До войны Войтехов в соавторстве с Леонидом Ленчем написали пьесу «Борис Греков» (надеюсь, что правильно запомнил это название), которая понравилась Сталину. Речь в ней шла об ошибке лубянского ведомства, арестовавшего невинного человека, и о том, как ошибка была исправлена. Человека выпустили, восстановили, извинились, – идиллия! Пьеса пришлась ко двору, потому что подоспела в самый пик разгрома прежнего энкэвэдэшного руководства: Ежов был расстрелян, и Берия избавлялся от его ставленников, а кое-кого, схваченных «ежовыми рукавицами» (не всех, конечно, далеко не всех – это был бы непростительный перегиб!), вернул из лагерей и тюрем. Сталин приказал принять обоих авторов в Союз писателей и определённо им покровительствовал. Войтехов, в частности, стал главным редактором комсомольского журнала «Смена» и своим человеком в высшем комсомольском руководстве. Михайлов, Шелепин, Семичастный, другие секретари хорошо знали, кто поспособствовал назначению Войтехова и поддерживали с ним тёплые дружеские отношения.

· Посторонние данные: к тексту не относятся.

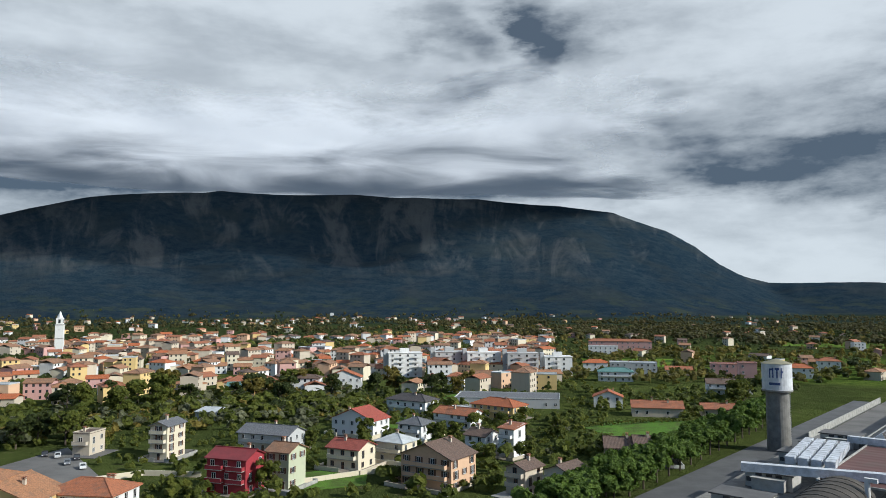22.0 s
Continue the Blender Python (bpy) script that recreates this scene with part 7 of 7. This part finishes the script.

И тут произошло необъяснимое. Войтехов уже без соавтора написал новую пьесу, которую безуспешно пытался продвинуть на сцену. Что это была за пьеса, Рощин не знал, знал только, что все театры от неё отказались. И тогда Войтехов, который, кстати, был в то время мужем Людмилы Целиковской, каким-то образом передал пьесу за границу. Её поставили в Лондоне!
Этого власти ему простить не смогли. Он был арестован и приговорён к десяти годам лагерей. Не помню, Рощин ли мне в тот раз рассказывал или кто-то позже о том, что, сняв Войтехова с поста главного редактора «Смены», Сталин приказал оставить его фамилию в списках членов редколлегии, так что время от времени заключённому Войтехову передавали объёмный пакет из «Смены» для ознакомления с материалами, которая редакция собиралась печатать, и чуть ли не для рецензии на них. Если это и правда, то не спасло Сталина от лютой войтеховской ненависти к нему. Да и к советской власти Войтехов по выходу из лагеря стал относиться весьма прохладно.